(WHAT IS BEING ASKED) Set down the data below without change, skipping the pictures it holds.

(SUPPLIED INFORMATION)

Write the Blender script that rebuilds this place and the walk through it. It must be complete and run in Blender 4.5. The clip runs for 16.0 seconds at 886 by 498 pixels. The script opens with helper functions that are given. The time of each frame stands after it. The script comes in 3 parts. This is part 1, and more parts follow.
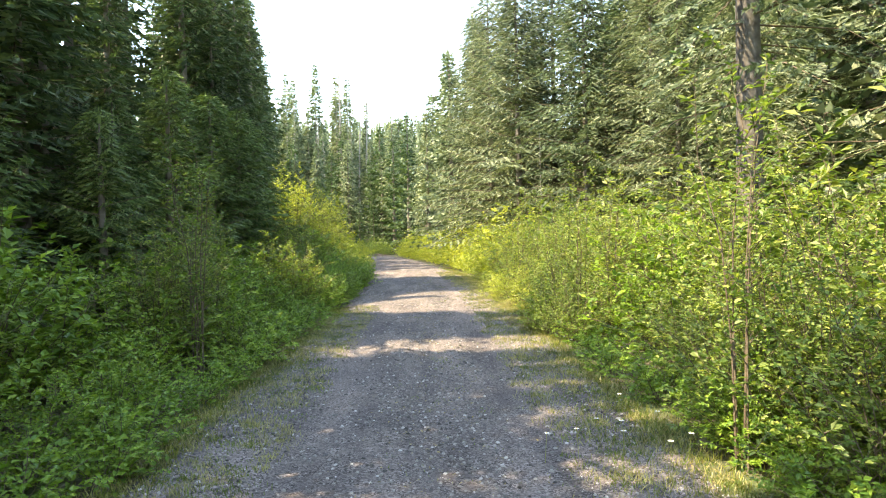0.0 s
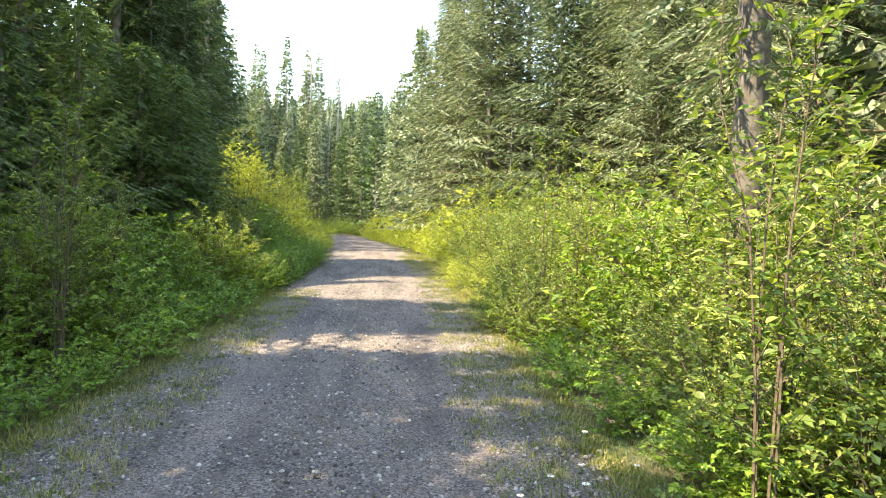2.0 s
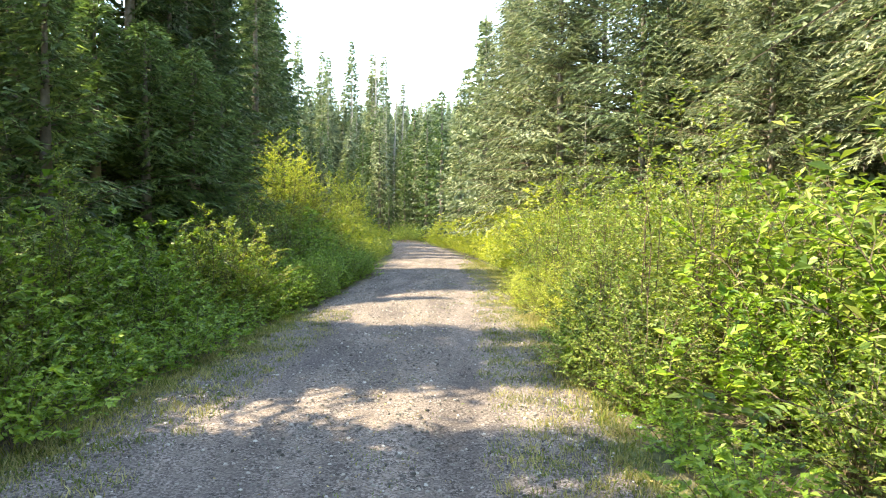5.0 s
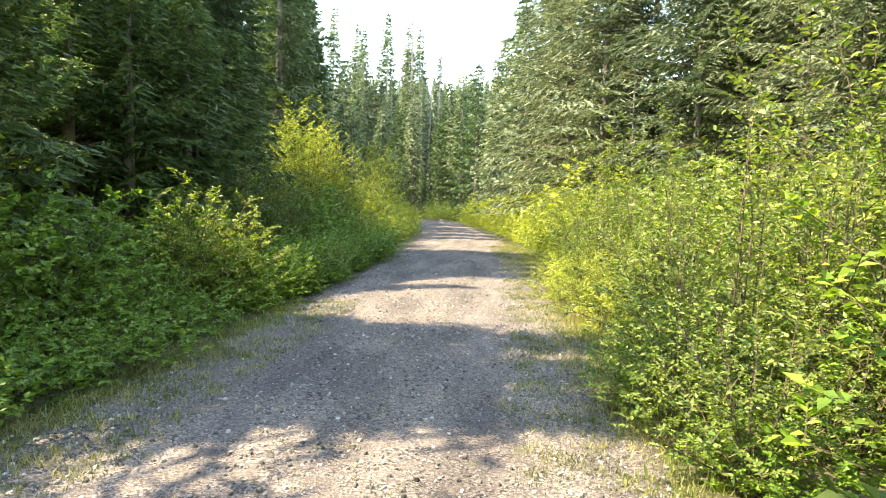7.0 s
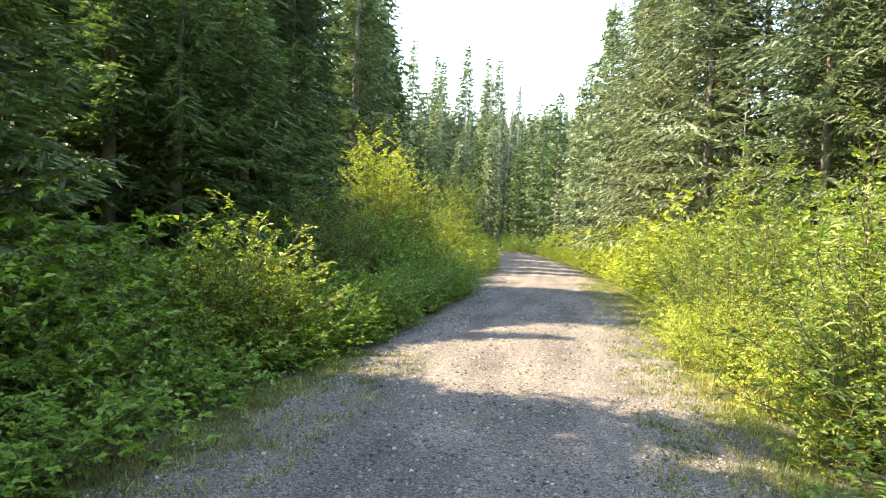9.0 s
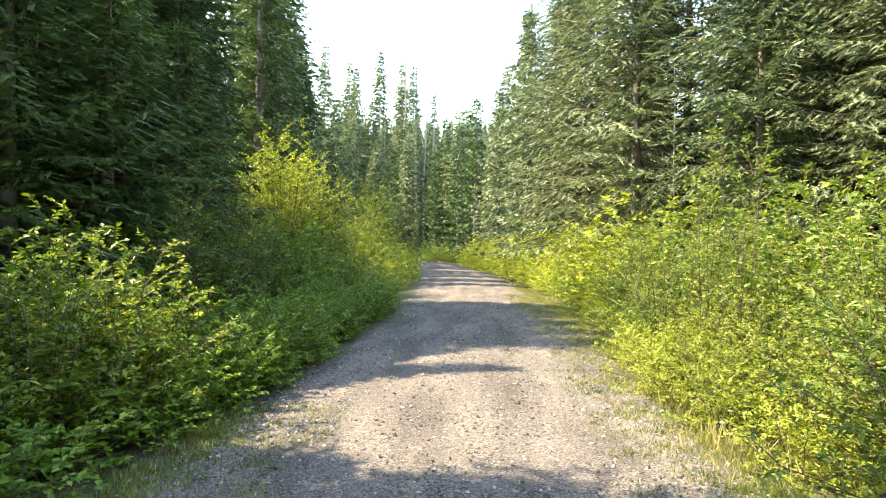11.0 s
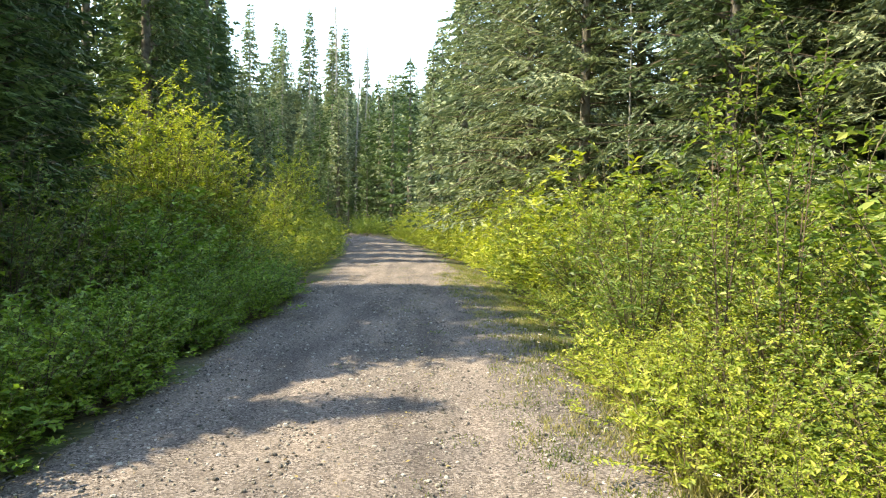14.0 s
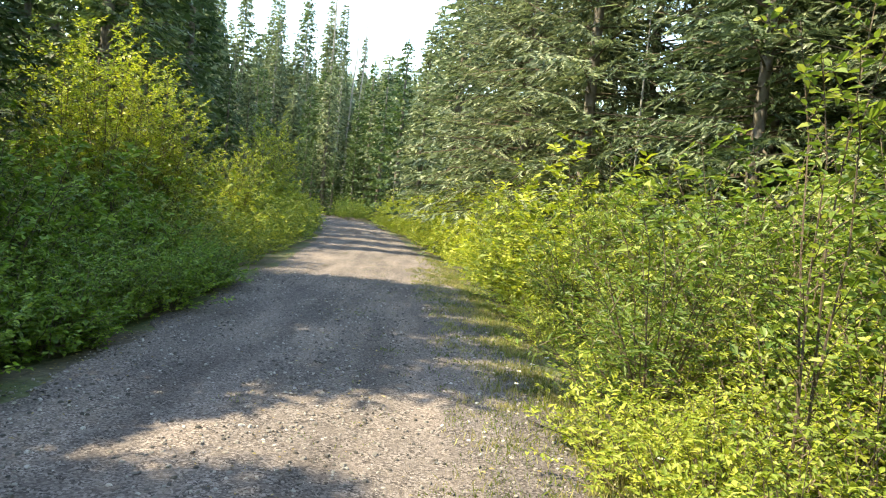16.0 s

(SOLUTION TO THIS EXERCISE)
Write the Blender script that rebuilds this place and the walk through it. It must be complete and run in Blender 4.5. The clip runs for 16.0 seconds at 886 by 498 pixels. The script opens with helper functions that are given. The time of each frame stands after it. The script comes in 3 parts. This is part 1, and more parts follow.
0.0 s
2.0 s
5.0 s
7.0 s
9.0 s
11.0 s
14.0 s
16.0 s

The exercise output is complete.